** STATED EXERCISE **
All lines below must be repeated exactly, with the pictures omitted.

** SUPPLIED DATA **
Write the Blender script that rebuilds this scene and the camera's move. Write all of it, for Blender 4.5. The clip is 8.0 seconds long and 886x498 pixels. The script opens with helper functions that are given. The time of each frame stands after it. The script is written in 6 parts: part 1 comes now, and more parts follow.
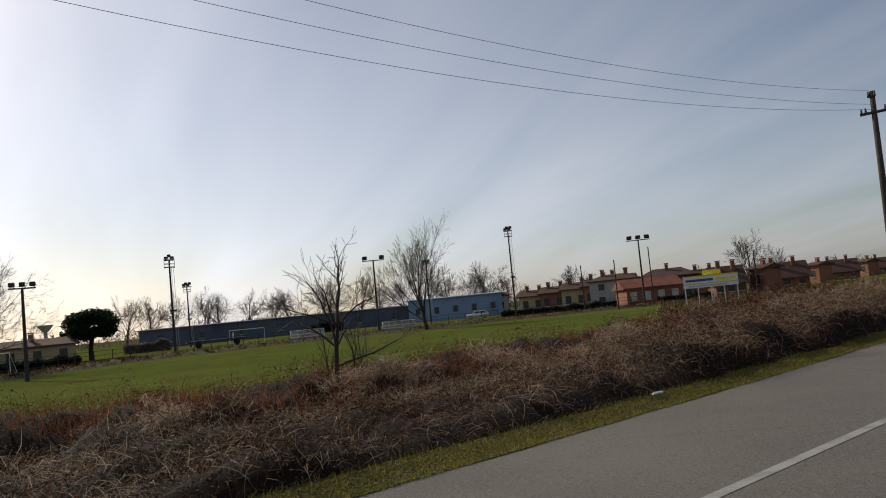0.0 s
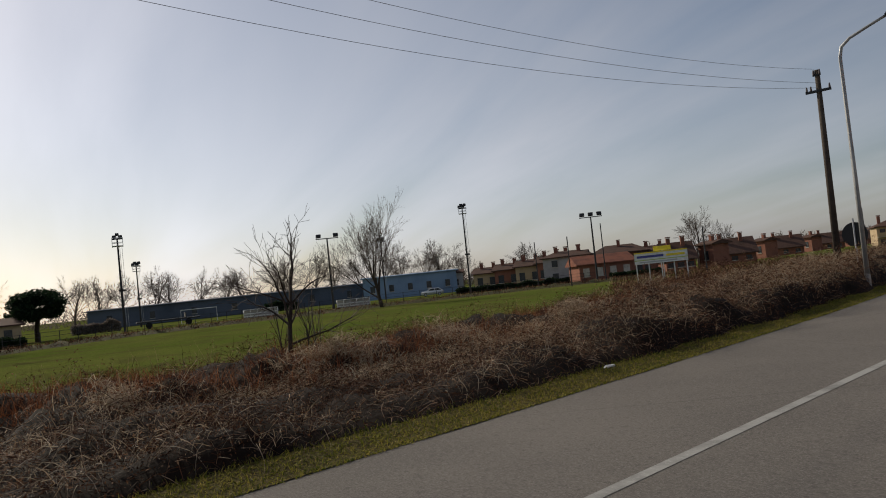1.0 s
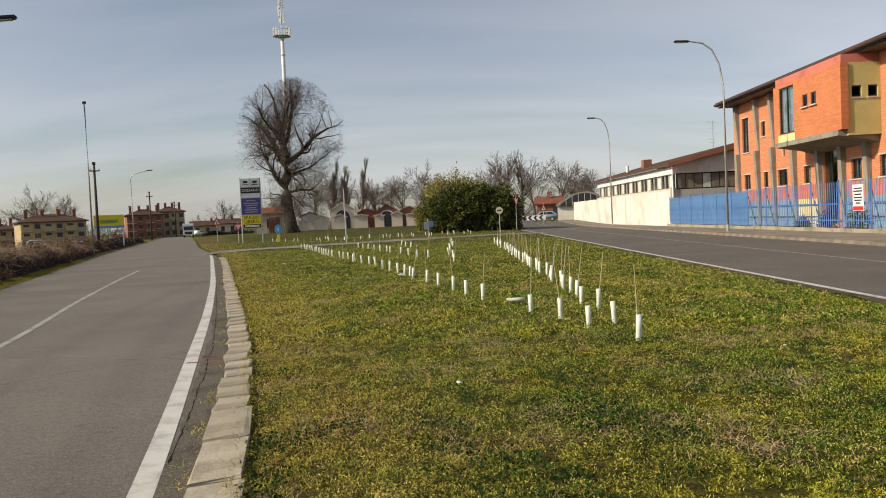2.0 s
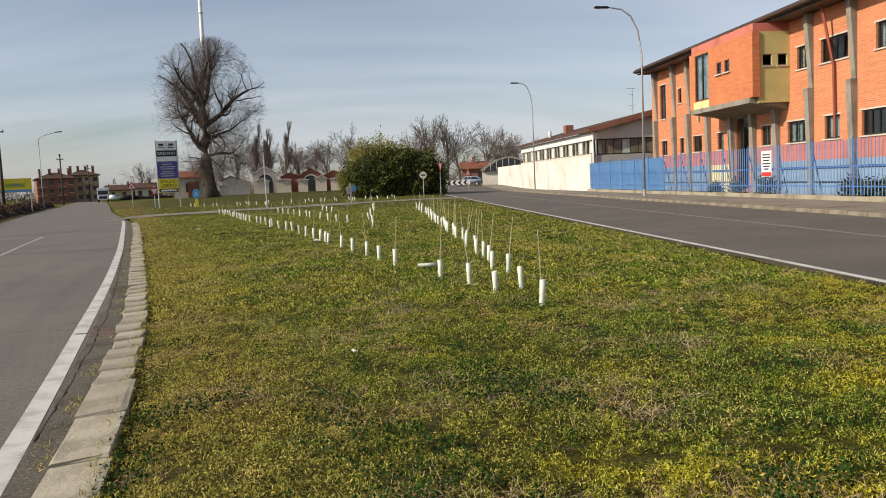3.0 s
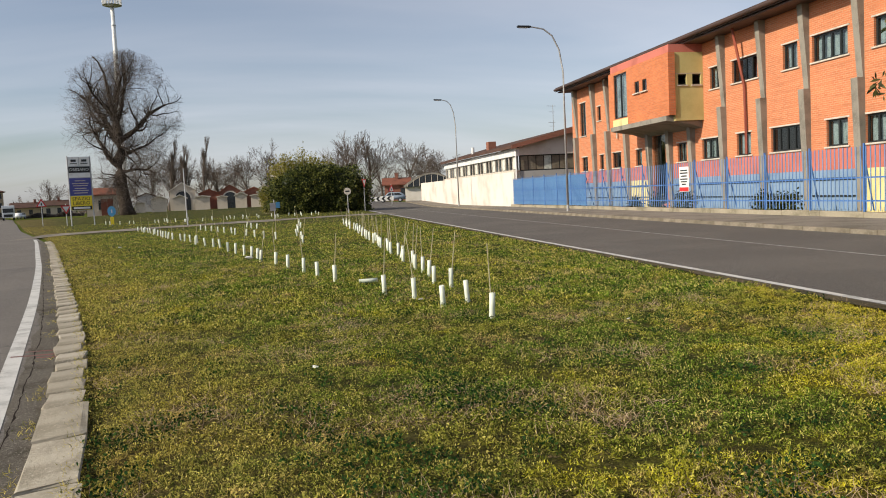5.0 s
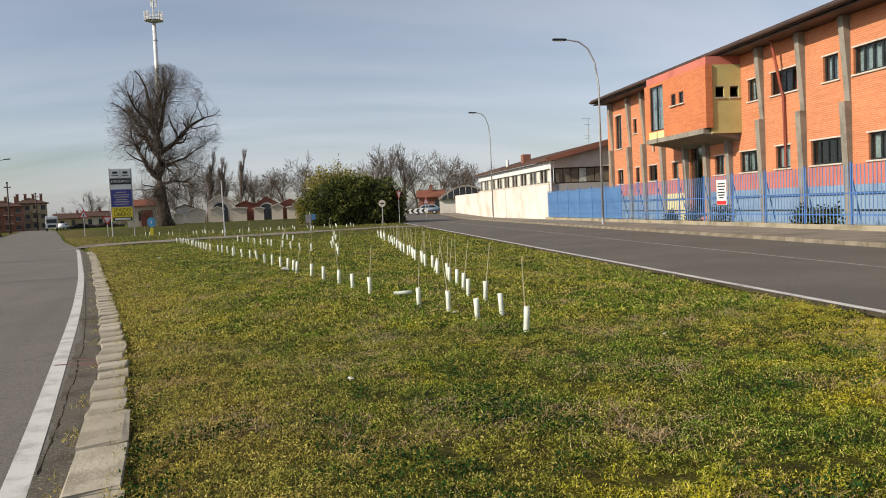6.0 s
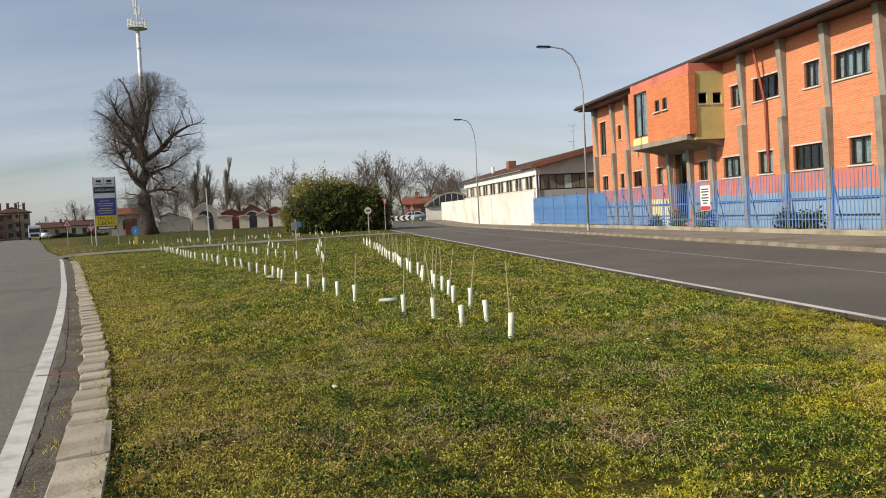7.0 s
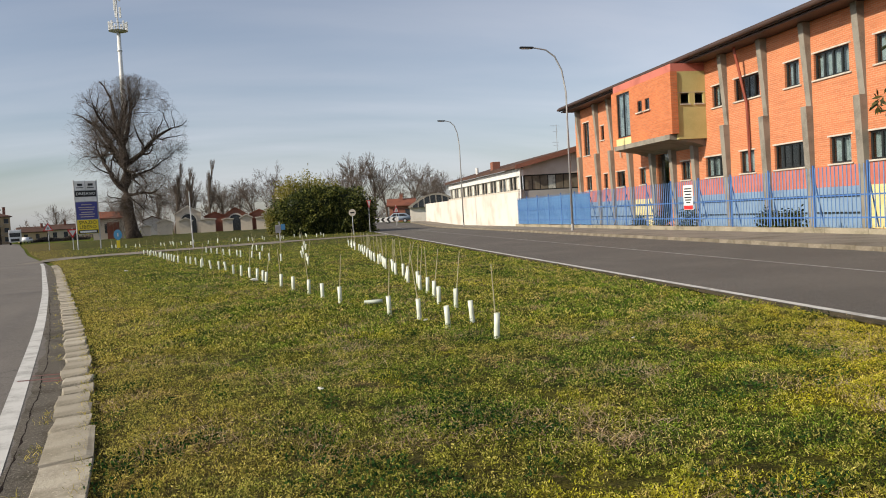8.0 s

** TASK SOLUTION **
Write the Blender script that rebuilds this scene and the camera's move. Write all of it, for Blender 4.5. The clip is 8.0 seconds long and 886x498 pixels. The script opens with helper functions that are given. The time of each frame stands after it. The script is written in 6 parts: part 1 comes now, and more parts follow.
0.0 s
1.0 s
2.0 s
3.0 s
5.0 s
6.0 s
7.0 s
8.0 s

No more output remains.